It sounds very simple but there is actually a great deal of confusion around the term “illegal immigrant.” Being in the country without documentation is illegal but not criminal. It is a civil offense, much like exceeding the speed limit while driving. If you’re going 50 mph in an 35 mph zone, you are breaking the law, but does that make you an “illegal driver”?
Due to the dysfunction of the current U.S. immigration system, family members face years of separation and those seeking work face years of waiting before they can find legal employment to support their families. In both cases, the situation is untenable, especially when there are young, dependant children involved. For that reason, many people choose to enter or remain in the country without documentation.
Much of the discussion around illegal immigration has centered around the idea of people sneaking across the border. The media portrays people with ladders climbing over barbed-wire fences or tunneling under them. The images convey a sense of criminal activity. Indeed, over half of the estimated 11 million people currently in the country without documentation entered clandestinely. However, almost half – an estimated 45% – entered the country legally and then overstayed their visas. These are workers who leave their sponsoring employers in order to escape exploitation. They are students who have come to the U.S. for college or graduate school and then found love and work here. They are family members visiting their loved ones on tourist visas who then cannot bear to part. In short, the vast majority of “illegal immigrants” are people like you and me, not criminals.

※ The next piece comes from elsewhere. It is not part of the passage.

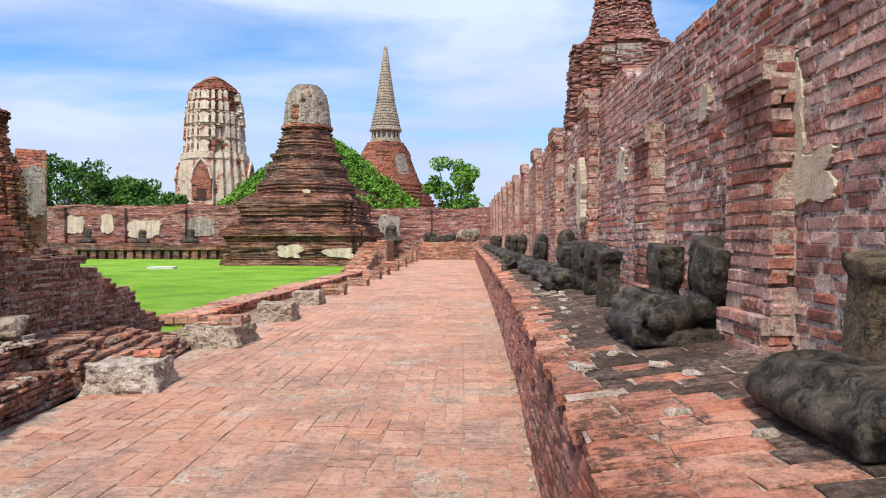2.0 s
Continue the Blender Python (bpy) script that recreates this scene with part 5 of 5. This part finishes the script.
patch("plaster_flake", pose(-16.68, -5.6, 0.6, 0, 0, -90), 0.9, 0.5, M_PLASTER, "pale plaster spots on the tumbled ruin", 737, 0.05, 0.5)
ring = stack([(0, 2.2), (0.5, 2.1), (1.0, 1.9), (1.5, 1.7), (1.9, 1.2), (2.1, 0.8)], RO, 0.07, 36, 0.08, 0.06)
t = thing("layered_ruin", (-14.5, 15.2, 0), "broad heap of layered old brick", "ruin")
tagged(put("body", ring, M_FAR, t), kind="stuff")

for y0, y1 in ((-0.93, -0.19), (-0.06, 0.74)):
    b = MB()
    box(b, Matrix(), (-9.65, y0, -0.06), (-8.93, y1, 0.03))
    put("concrete_slab", b, M_CONCRETE, None, "pale concrete slab let into the lawn", "slab", "slabs in the lawn")
my, mk = NT("yellow_paint", 0.5), NT("dark_iron", 0.6)
my.p.inputs["Base Color"].default_value = (0.65, 0.36, 0.03, 1)
mk.p.inputs["Base Color"].default_value = (0.05, 0.04, 0.035, 1)
for y in (-0.78, 0.42):
    t = thing("bollard", (-9.1, y, 0.03), "short bollard with a yellow top on the slab", "bollard", "bollards")
    b = MB()
    limb(b, (0, 0, 0), (0, 0, 0.07), 0.025, 0.025, 10)
    put("post", b, mk.m, t)
    b = MB()
    limb(b, (0, 0, 0.07), (0, 0, 0.11), 0.032, 0.026, 10)
    put("cap", b, my.m, t)
t = thing("valve_box", (-10.2, -2.35, -0.03), "small concrete box with an iron tap in the lawn", "box", turn=15)
b = MB()
box(b, Matrix(), (-0.2, -0.25, 0), (0.2, 0.25, 0.14), np.random.RandomState(4), 0.012)
put("box", b, M_CONCRETE, t)
b = MB()
limb(b, (0, 0, 0.14), (0.02, 0, 0.22), 0.05, 0.04, 8)
put("tap", b, mk.m, t)
b = MB()
limb(b, (-12.7, -2.65, -0.05), (-13.6, -3.35, 0.36), 0.035, 0.03, 8)
put("pipe", b, mk.m, None, "dark pipe sticking out of the lawn aslant", "pipe")
b = MB()
box(b, pose(-14.5, 33.5, 0, 0, 0, 10), (-0.6, -0.4, -0.05), (0.6, 0.4, 0.06))
put("stone_slab", b, M_CONCRETE, None, "small pale stone slab on the lawn", "slab")

# ---- the overgrown mound behind the bell chedi ----
t = thing("overgrown_mound", (-13.4, 64.5, 0), "brick mound smothered in bright green climbing plants", "mound")
MZ, MR = [0, 4.5, 7, 9, 10.2], [10.6, 8.2, 5.2, 2.7, 0.8]
put("body", stack(list(zip(MZ, MR)), RO, 0.2, 41, 0.08, 0.06), M_FAR, t)
vine = MB()
rv = np.random.RandomState(42)
for i in range(520):
    z = rv.uniform(3.4, 10.2)
    r = float(np.interp(z, MZ, MR)) + 0.25 + 0.5 * noise.noise((z, i * 0.37, 0))
    a = rv.uniform(-math.pi, 0.35)
    leaves(vine, (math.cos(a) * r, math.sin(a) * r, z), rv.uniform(0.35, 0.75), 75, 0.15, rv, 0.8)
put("vine_cover", vine, M_VINE, t)

mb = MB()
n = 30
ys = np.linspace(-5.6, -1.4, n)
mb.add([(-26.6, y, 3.42) for y in ys] + [(-33.5, y * 1.25, 4.3 + 0.1 * noise.noise((y, 0, 0))) for y in ys], [(i + 1, i, n + i, n + i + 1) for i in range(n - 1)])
put("grass_bank", mb, M_GRASS, None, "sloping strip of green grass on the terrace", "grass", kind="structure")
tree("tree", -45.5, -15.8, 0, 9.8, 2.0, "small green tree behind the ruin", 312, clumps=18, per=110, low=0.8)
tree("tree", -45.0, -19.0, 0, 8.9, 2.2, "low green tree behind the ruin", 313, clumps=18, per=110, low=0.8)



def blades(name, x0, x1, y0, y1, count, size, seed, mat, label):
    """Short blades of grass standing in the lawn."""
    rng = np.random.RandomState(seed)
    mb = MB()
    for i in range(count):
        x, y = rng.uniform(x0, x1), rng.uniform(y0, y1)
        if noise.noise((x * 0.9, y * 0.9, 4)) < rng.uniform(-0.6, 0.2):
            continue
        a, h = rng.uniform(0, math.pi), size * rng.uniform(0.5, 1.4)
        c, d = math.cos(a) * size * 0.16, math.sin(a) * size * 0.16
        mb.add([(x - c, y - d, -0.07), (x + c, y + d, -0.07), (x + rng.uniform(-1, 1) * h * 0.5, y + rng.uniform(-1, 1) * h * 0.5, -0.03 + h)], [(0, 1, 2)])
    put(name, mb, mat, None, label, "grass", kind="stuff")


M_BLADE = leaf_mat("grass_blades", (0.17, 0.36, 0.018), (0.30, 0.48, 0.045))
blades("grass", -14.5, -6.9, -5.5, 1.7, 14000, 0.03, 71, M_BLADE, "short green grass blades of the lawn")
blades("grass", -14, -4.4, 11, 30, 24000, 0.04, 72, M_BLADE, "short green grass blades of the lawn")

# ---- singles, last ----
singles("brick", [q[:4] for q in plat_single if q[4]], M_DECK, plat)
singles("brick", [q[:4] for q in plat_single if not q[4]], M_DECKDARK, plat)
singles("brick", ps, M_PAVE, path)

But they are breaking the law. Doesn’t that make them criminals by definition?
Not necessarily. Unless they are committing some other activity at the same time that actually is criminal – such as smuggling or identity fraud – even those who are climbing over fences are not committing a crime. Legally speaking, being in the country without documentation is a civil offense. What “illegal immigrants” are “guilty” of is not having the necessary paperwork.
Assistant Homeland Security Secretary John Morton is currently head of Immigration and Customs Enforcement (ICE). As he stated in a Feb 2010 interview, “The immigration laws are civil in nature…. For example, if you enter the country on a visa and you overstay your visa, that is a civil but not a criminal offense. There is some overlap. Sometimes you are here unlawfully and you’re also guilty of a crime. But it is not one to one.” He added, “Generally speaking, if you’re being deported and you’re being detained for it, it’s for a civil infraction and not a criminal one.”
The same view was upheld by Homeland Security Secretary, Janet Napolitano in a CNN interview.
In fact, deportation or removal proceedings are conducted in civil court, not criminal court, and the punishment is deportation, not imprisonment. Undocumented immigrants found to be in violation of immigration laws are officially detained only while our immigration system decides whether they have a right to stay in the United States.
Many U.S.Americans mistakenly believe that all undocumented immigrants are by definition criminals, which is understandable. First, there are the images of the militarized border that connote crossing as an illegal activity. Secondly, we continually hear the term illegal immigration, illegal immigrant, illegal, illegal…. Third, while detained undocumented immigrants are officially held in non-criminal custody, due to overcrowding and privatization, over half of the immigrants in detention now are physically housed in private prisons or county jails. All of these things combined create the sense that undocumented immigrants are criminals. It’s no wonder that people are confused!
It is for this reason that many people and organizations, including the Unitarian Universalist Association, advocate the use of the term “undocumented immigrant” instead of “illegal immigrant.”
A clarification is in order. There are two ways to be confused about whether immigration violations are criminal or civil. The author is concerned that people erroneously believe that all immigration violations are criminal. She is correct that they are not. However, it is also erroneous to believe that all immigration violations are only civil violations.
Most grounds of deportability are civil violations only. She mentions overstaying a nonimmigrant admission as an example. However, some aliens become deportable because of criminal convictions (conviction for a crime involving moral turpitude, for example), and some grounds of deportability are also criminal violations in themselves (entry without inspection can be prosecuted as a crime; the first offense, if prosecuted, is a misdemeanor; a second or subsequent prosecution would be a felony). Usually, illegal entry is not prosecuted, and the alien is instead placed in removal proceedings. But if an alien has made several such illegal entries and has been removed multiple times, he eventually will be prosecuted. So it is incorrect to say that violations of immigration law are only civil violations, like a traffic violation.
I’d like to add one more thing to my previous comment. The UUA prefers the term “undocumented immigrant” to “illegal immigrant.” The problem I have with that is that it sounds as though the only problem the immigrant has is an absence of a document–as though he is entitled to a document but for some reason doesn’t have one. But that is not always the case.
Some aliens are not eligible for legal immigrant status, even though they may be lovely people. For example, there is no immigrant category for uncles, aunts, cousins, or grandparents. There is no basis for immigration on the basis of an employment category for which there is no shortage of USC citizen or authorized alien workers. Also, there are annual numerical limitations for certain categories and for each country. That’s why there are long waiting lists for some relationship categories and countries that have oversubscribed their limitations. (National origins quotas were eliminated a long time ago, and now every country has the same limitation.) I don’t agree that “undocumented” is a better term than “illegal” to describe someone who is in the United States in violation of law.